● Instructions to follow:
Please transcribe the records precisely; pictures stay out of your copy.

● Material for the task:

======

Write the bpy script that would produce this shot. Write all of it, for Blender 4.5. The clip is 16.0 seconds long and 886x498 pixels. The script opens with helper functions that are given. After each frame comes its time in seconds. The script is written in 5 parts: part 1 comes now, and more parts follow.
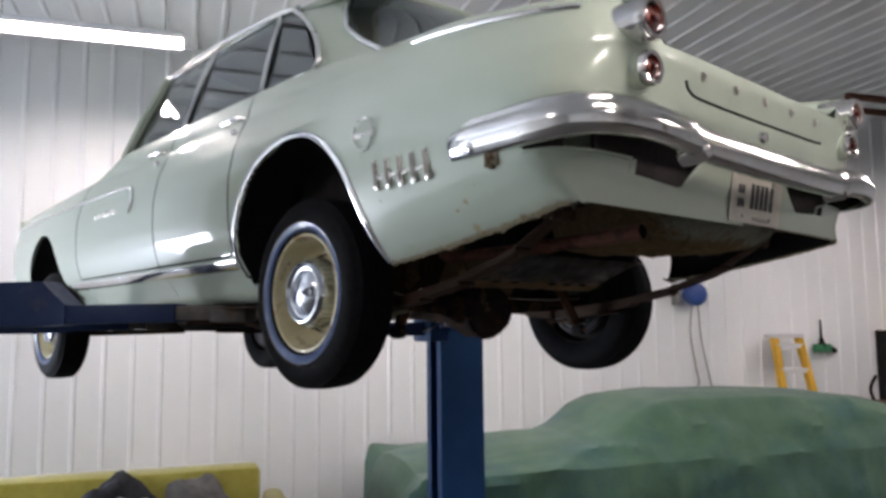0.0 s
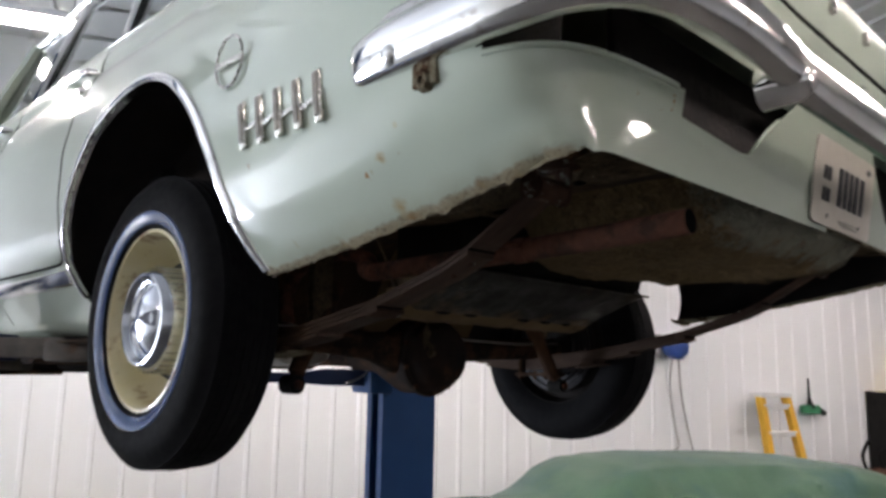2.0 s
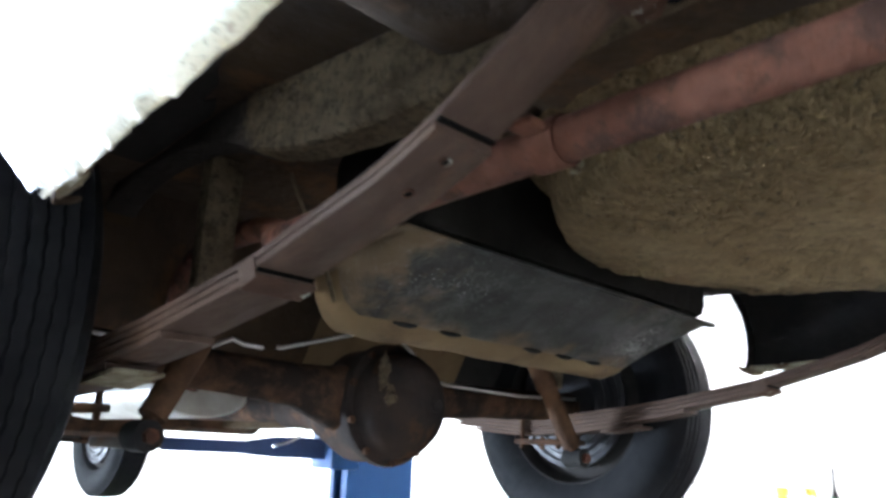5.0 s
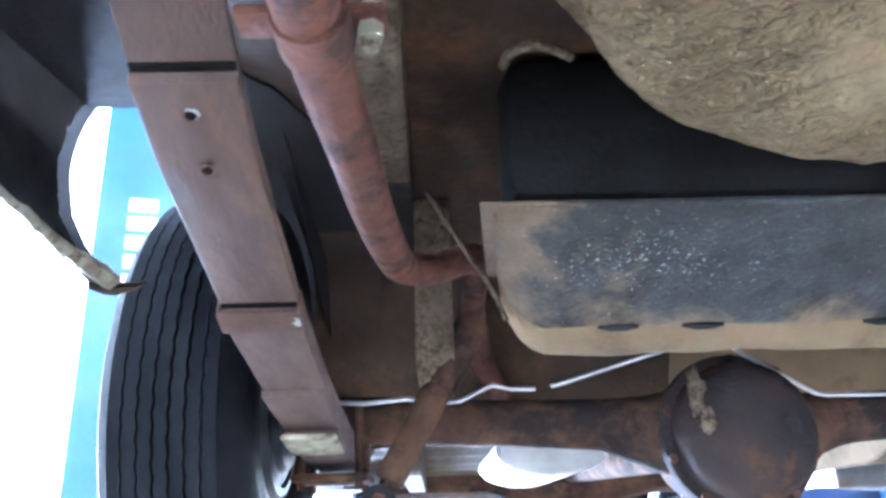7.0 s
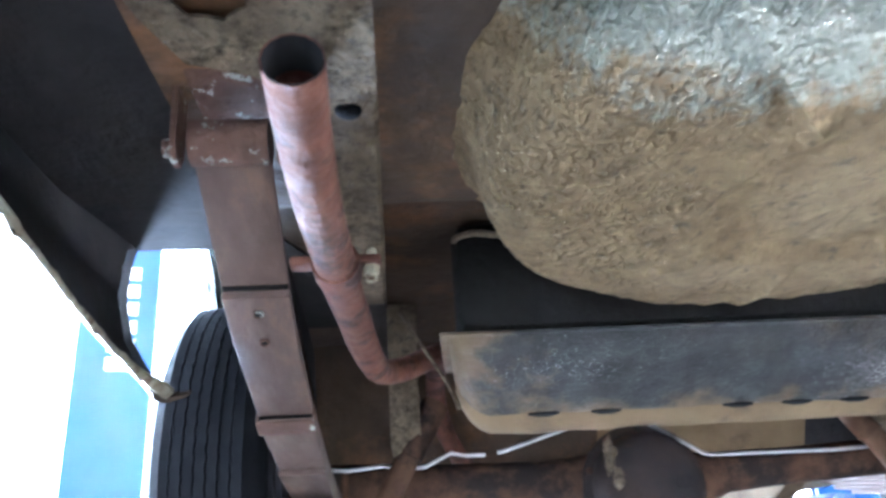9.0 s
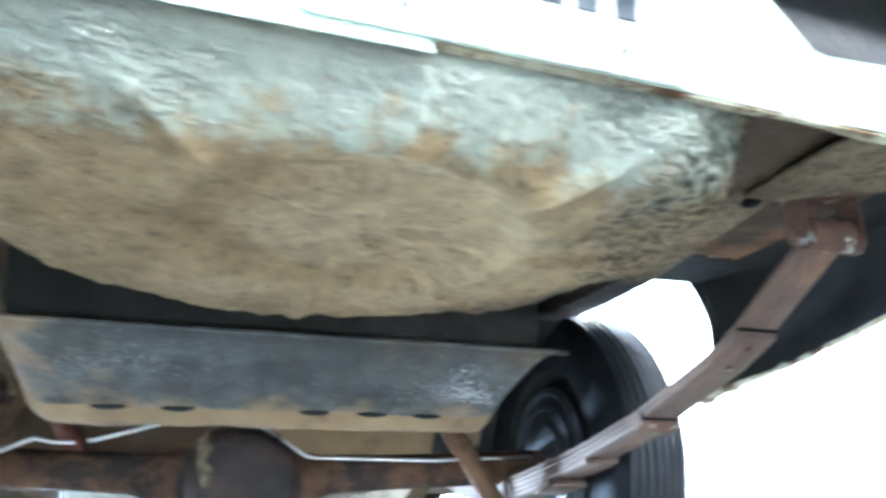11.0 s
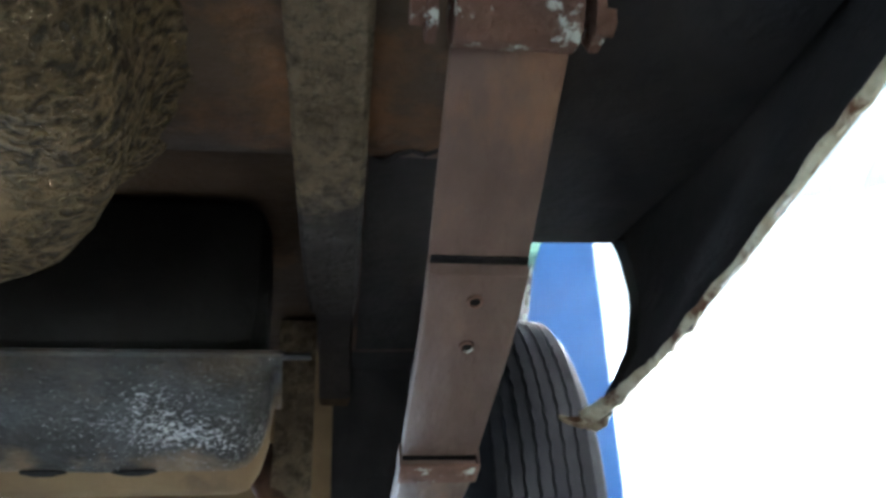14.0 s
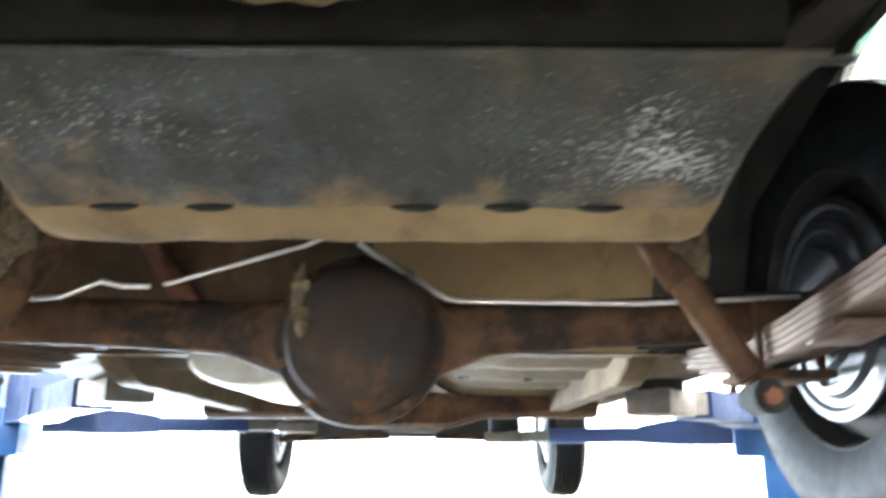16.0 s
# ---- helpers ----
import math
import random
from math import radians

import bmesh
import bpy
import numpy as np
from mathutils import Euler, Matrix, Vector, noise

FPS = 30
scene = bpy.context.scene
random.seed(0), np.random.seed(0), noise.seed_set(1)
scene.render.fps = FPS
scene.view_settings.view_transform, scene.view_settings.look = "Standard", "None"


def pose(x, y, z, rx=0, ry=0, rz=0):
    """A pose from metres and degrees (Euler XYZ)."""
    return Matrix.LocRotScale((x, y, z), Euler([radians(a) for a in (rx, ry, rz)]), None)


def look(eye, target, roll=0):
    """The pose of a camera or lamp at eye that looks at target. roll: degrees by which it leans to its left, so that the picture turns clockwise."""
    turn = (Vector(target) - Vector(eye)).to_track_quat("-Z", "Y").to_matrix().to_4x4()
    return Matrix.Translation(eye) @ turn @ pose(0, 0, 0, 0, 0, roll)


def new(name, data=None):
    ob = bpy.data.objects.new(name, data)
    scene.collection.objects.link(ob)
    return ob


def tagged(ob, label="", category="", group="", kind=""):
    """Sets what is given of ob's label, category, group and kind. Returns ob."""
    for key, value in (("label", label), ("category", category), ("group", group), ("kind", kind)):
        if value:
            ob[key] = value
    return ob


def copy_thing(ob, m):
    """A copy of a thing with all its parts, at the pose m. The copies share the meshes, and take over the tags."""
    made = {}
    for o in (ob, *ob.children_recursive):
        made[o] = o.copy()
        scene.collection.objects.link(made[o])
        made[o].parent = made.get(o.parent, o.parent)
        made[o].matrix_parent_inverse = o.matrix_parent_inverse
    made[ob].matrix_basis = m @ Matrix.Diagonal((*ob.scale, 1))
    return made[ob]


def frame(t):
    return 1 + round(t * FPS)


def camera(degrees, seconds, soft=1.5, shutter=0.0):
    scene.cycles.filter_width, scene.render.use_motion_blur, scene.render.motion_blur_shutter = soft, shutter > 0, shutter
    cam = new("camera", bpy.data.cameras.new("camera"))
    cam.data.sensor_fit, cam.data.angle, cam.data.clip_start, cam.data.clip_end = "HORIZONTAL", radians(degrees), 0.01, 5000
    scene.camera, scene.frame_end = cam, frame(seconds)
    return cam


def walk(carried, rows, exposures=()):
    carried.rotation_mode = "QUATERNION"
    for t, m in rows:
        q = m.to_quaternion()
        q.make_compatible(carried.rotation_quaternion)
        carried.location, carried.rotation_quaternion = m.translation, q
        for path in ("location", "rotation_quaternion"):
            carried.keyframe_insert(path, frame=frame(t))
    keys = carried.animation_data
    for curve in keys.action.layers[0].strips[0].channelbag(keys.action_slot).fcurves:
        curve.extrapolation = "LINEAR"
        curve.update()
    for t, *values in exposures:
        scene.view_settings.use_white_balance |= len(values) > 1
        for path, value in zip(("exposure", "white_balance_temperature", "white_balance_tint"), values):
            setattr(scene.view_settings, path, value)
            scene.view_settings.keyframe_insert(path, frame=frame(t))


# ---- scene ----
cam = camera(60.0, 16.0, soft=3.1, shutter=0.5)
FLOOR = -0.30
PATH = [
    (0, (-2.059, -2.08, 1.587), (-0.718, -0.61, 1.79), -0.6),
    (0.5, (-1.877, -2.031, 1.57), (-0.531, -0.564, 1.755), -0.8),
    (1, (-1.688, -1.957, 1.565), (-0.365, -0.468, 1.75), -0.0),
    (1.5, (-1.555, -1.753, 1.573), (-0.178, -0.332, 1.867), 1.6),
    (2, (-1.433, -1.543, 1.598), (-0.043, -0.142, 1.922), 1.0),
    (2.5, (-1.276, -1.426, 1.607), (-0.033, 0.073, 2.061), 0.7),
    (3, (-1.205, -1.302, 1.608), (0.121, 0.104, 2.124), 1.9),
    (3.5, (-1.211, -1.156, 1.612), (0.313, 0.031, 2.133), 0.4),
    (3.7, (-1.209, -1.111, 1.608), (0.319, 0.085, 2.092), 1.1),
    (6, (-0.588, -1.087, 1.54), (0.236, 0.625, 2.165), 1.0),
    (6.5, (-0.471, -1.081, 1.555), (-0.181, 0.784, 2.216), -2.1),
    (7, (-0.41, -1.109, 1.548), (-0.369, 0.776, 2.215), -1.7),
    (7.5, (-0.363, -1.135, 1.552), (-0.338, 0.748, 2.228), -4.4),
    (8, (-0.387, -1.218, 1.56), (-0.35, 0.634, 2.313), -2.6),
    (8.2, (-0.425, -1.262, 1.554), (-0.378, 0.589, 2.309), -3.5),
    (10.3, (-0.397, -1.503, 1.552), (0.045, 0.306, 2.279), -1.1),
    (10.5, (-0.347, -1.489, 1.556), (0.187, 0.301, 2.272), -2.1),
    (11, (-0.142, -1.471, 1.565), (0.513, 0.287, 2.258), -1.2),
    (11.5, (0.061, -1.455, 1.578), (0.799, 0.277, 2.255), 1.7),
    (12, (0.163, -1.377, 1.603), (1.124, 0.251, 2.256), 0.1),
    (12.5, (0.26, -1.259, 1.62), (1.203, 0.341, 2.362), -1.1),
    (13, (0.35, -1.196, 1.615), (1.163, 0.458, 2.39), -3.2),
    (13.5, (0.433, -1.171, 1.605), (0.928, 0.569, 2.459), -2.2),
    (14, (0.465, -1.151, 1.604), (0.716, 0.645, 2.446), -1.9),
    (14.5, (0.512, -1.137, 1.572), (0.562, 0.722, 2.306), -1.6),
    (15, (0.491, -1.107, 1.538), (0.437, 0.802, 2.132), -5.1),
    (15.5, (0.318, -1.051, 1.529), (0.244, 0.859, 2.12), -0.4),
    (16, (0.099, -1.011, 1.51), (0.118, 0.921, 2.025), 0.0),
]
walk(cam, [(t, look(eye, target, roll)) for t, eye, target, roll in PATH], exposures=[(0.0, 0.63, 6700, 22), (1.0, 0.68, 6700, 22), (2.0, 0.97, 6800, 22), (2.5, 1.13, 6800, 21), (3.5, 1.55, 6900, 20), (3.7, 1.65, 6800, 20), (5.8, 4.75, 5600, 12), (6.5, 5.3, 5150, 16), (7.0, 5.7, 5000, 17), (7.5, 5.7, 5000, 16), (8.0, 5.65, 5000, 17), (10.5, 5.3, 5450, 9), (11.0, 5.55, 5150, 4), (12.0, 5.1, 5250, 2), (12.5, 4.95, 5300, 2), (13.5, 4.3, 5550, 6), (14.5, 4.15, 5800, 10), (15.0, 4.25, 5900, 11), (15.5, 4.5, 6050, 9), (16.0, 5.0, 6500, 10)])

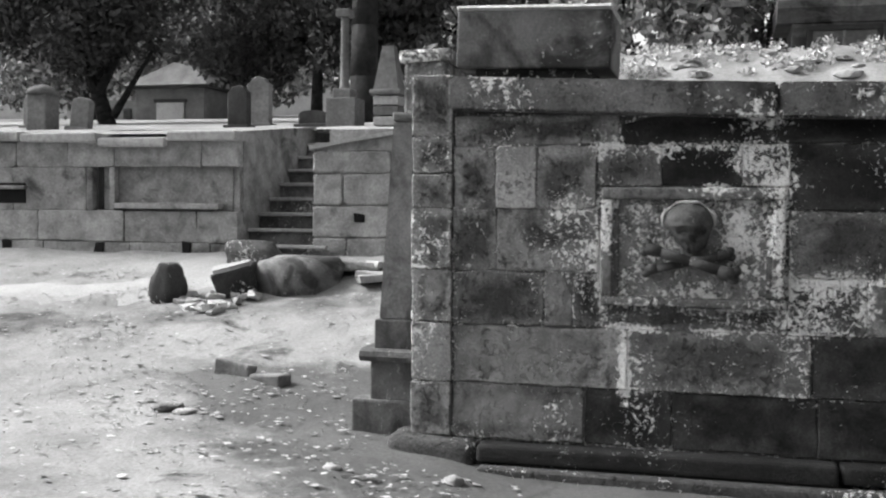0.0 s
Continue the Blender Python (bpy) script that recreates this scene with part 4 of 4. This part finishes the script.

======

● Finished task:
Write the bpy script that would produce this shot. Write all of it, for Blender 4.5. The clip is 16.0 seconds long and 886x498 pixels. The script opens with helper functions that are given. After each frame comes its time in seconds. The script is written in 5 parts: part 1 comes now, and more parts follow.
0.0 s
2.0 s
5.0 s
7.0 s
9.0 s
11.0 s
14.0 s
16.0 s
# ---- helpers ----
import math
import random
from math import radians

import bmesh
import bpy
import numpy as np
from mathutils import Euler, Matrix, Vector, noise

FPS = 30
scene = bpy.context.scene
random.seed(0), np.random.seed(0), noise.seed_set(1)
scene.render.fps = FPS
scene.view_settings.view_transform, scene.view_settings.look = "Standard", "None"


def pose(x, y, z, rx=0, ry=0, rz=0):
    """A pose from metres and degrees (Euler XYZ)."""
    return Matrix.LocRotScale((x, y, z), Euler([radians(a) for a in (rx, ry, rz)]), None)


def look(eye, target, roll=0):
    """The pose of a camera or lamp at eye that looks at target. roll: degrees by which it leans to its left, so that the picture turns clockwise."""
    turn = (Vector(target) - Vector(eye)).to_track_quat("-Z", "Y").to_matrix().to_4x4()
    return Matrix.Translation(eye) @ turn @ pose(0, 0, 0, 0, 0, roll)


def new(name, data=None):
    ob = bpy.data.objects.new(name, data)
    scene.collection.objects.link(ob)
    return ob


def tagged(ob, label="", category="", group="", kind=""):
    """Sets what is given of ob's label, category, group and kind. Returns ob."""
    for key, value in (("label", label), ("category", category), ("group", group), ("kind", kind)):
        if value:
            ob[key] = value
    return ob


def copy_thing(ob, m):
    """A copy of a thing with all its parts, at the pose m. The copies share the meshes, and take over the tags."""
    made = {}
    for o in (ob, *ob.children_recursive):
        made[o] = o.copy()
        scene.collection.objects.link(made[o])
        made[o].parent = made.get(o.parent, o.parent)
        made[o].matrix_parent_inverse = o.matrix_parent_inverse
    made[ob].matrix_basis = m @ Matrix.Diagonal((*ob.scale, 1))
    return made[ob]


def frame(t):
    return 1 + round(t * FPS)


def camera(degrees, seconds, soft=1.5, shutter=0.0):
    scene.cycles.filter_width, scene.render.use_motion_blur, scene.render.motion_blur_shutter = soft, shutter > 0, shutter
    cam = new("camera", bpy.data.cameras.new("camera"))
    cam.data.sensor_fit, cam.data.angle, cam.data.clip_start, cam.data.clip_end = "HORIZONTAL", radians(degrees), 0.01, 5000
    scene.camera, scene.frame_end = cam, frame(seconds)
    return cam


def walk(carried, rows, exposures=()):
    carried.rotation_mode = "QUATERNION"
    for t, m in rows:
        q = m.to_quaternion()
        q.make_compatible(carried.rotation_quaternion)
        carried.location, carried.rotation_quaternion = m.translation, q
        for path in ("location", "rotation_quaternion"):
            carried.keyframe_insert(path, frame=frame(t))
    keys = carried.animation_data
    for curve in keys.action.layers[0].strips[0].channelbag(keys.action_slot).fcurves:
        curve.extrapolation = "LINEAR"
        curve.update()
    for t, *values in exposures:
        scene.view_settings.use_white_balance |= len(values) > 1
        for path, value in zip(("exposure", "white_balance_temperature", "white_balance_tint"), values):
            setattr(scene.view_settings, path, value)
            scene.view_settings.keyframe_insert(path, frame=frame(t))


# ---- scene ----
cam = camera(60.0, 16.0, soft=3.1, shutter=0.5)
FLOOR = -0.30
PATH = [
    (0, (-2.059, -2.08, 1.587), (-0.718, -0.61, 1.79), -0.6),
    (0.5, (-1.877, -2.031, 1.57), (-0.531, -0.564, 1.755), -0.8),
    (1, (-1.688, -1.957, 1.565), (-0.365, -0.468, 1.75), -0.0),
    (1.5, (-1.555, -1.753, 1.573), (-0.178, -0.332, 1.867), 1.6),
    (2, (-1.433, -1.543, 1.598), (-0.043, -0.142, 1.922), 1.0),
    (2.5, (-1.276, -1.426, 1.607), (-0.033, 0.073, 2.061), 0.7),
    (3, (-1.205, -1.302, 1.608), (0.121, 0.104, 2.124), 1.9),
    (3.5, (-1.211, -1.156, 1.612), (0.313, 0.031, 2.133), 0.4),
    (3.7, (-1.209, -1.111, 1.608), (0.319, 0.085, 2.092), 1.1),
    (6, (-0.588, -1.087, 1.54), (0.236, 0.625, 2.165), 1.0),
    (6.5, (-0.471, -1.081, 1.555), (-0.181, 0.784, 2.216), -2.1),
    (7, (-0.41, -1.109, 1.548), (-0.369, 0.776, 2.215), -1.7),
    (7.5, (-0.363, -1.135, 1.552), (-0.338, 0.748, 2.228), -4.4),
    (8, (-0.387, -1.218, 1.56), (-0.35, 0.634, 2.313), -2.6),
    (8.2, (-0.425, -1.262, 1.554), (-0.378, 0.589, 2.309), -3.5),
    (10.3, (-0.397, -1.503, 1.552), (0.045, 0.306, 2.279), -1.1),
    (10.5, (-0.347, -1.489, 1.556), (0.187, 0.301, 2.272), -2.1),
    (11, (-0.142, -1.471, 1.565), (0.513, 0.287, 2.258), -1.2),
    (11.5, (0.061, -1.455, 1.578), (0.799, 0.277, 2.255), 1.7),
    (12, (0.163, -1.377, 1.603), (1.124, 0.251, 2.256), 0.1),
    (12.5, (0.26, -1.259, 1.62), (1.203, 0.341, 2.362), -1.1),
    (13, (0.35, -1.196, 1.615), (1.163, 0.458, 2.39), -3.2),
    (13.5, (0.433, -1.171, 1.605), (0.928, 0.569, 2.459), -2.2),
    (14, (0.465, -1.151, 1.604), (0.716, 0.645, 2.446), -1.9),
    (14.5, (0.512, -1.137, 1.572), (0.562, 0.722, 2.306), -1.6),
    (15, (0.491, -1.107, 1.538), (0.437, 0.802, 2.132), -5.1),
    (15.5, (0.318, -1.051, 1.529), (0.244, 0.859, 2.12), -0.4),
    (16, (0.099, -1.011, 1.51), (0.118, 0.921, 2.025), 0.0),
]
walk(cam, [(t, look(eye, target, roll)) for t, eye, target, roll in PATH], exposures=[(0.0, 0.63, 6700, 22), (1.0, 0.68, 6700, 22), (2.0, 0.97, 6800, 22), (2.5, 1.13, 6800, 21), (3.5, 1.55, 6900, 20), (3.7, 1.65, 6800, 20), (5.8, 4.75, 5600, 12), (6.5, 5.3, 5150, 16), (7.0, 5.7, 5000, 17), (7.5, 5.7, 5000, 16), (8.0, 5.65, 5000, 17), (10.5, 5.3, 5450, 9), (11.0, 5.55, 5150, 4), (12.0, 5.1, 5250, 2), (12.5, 4.95, 5300, 2), (13.5, 4.3, 5550, 6), (14.5, 4.15, 5800, 10), (15.0, 4.25, 5900, 11), (15.5, 4.5, 6050, 9), (16.0, 5.0, 6500, 10)])

0.0 s
Continue the Blender Python (bpy) script that recreates this scene with part 4 of 4. This part finishes the script.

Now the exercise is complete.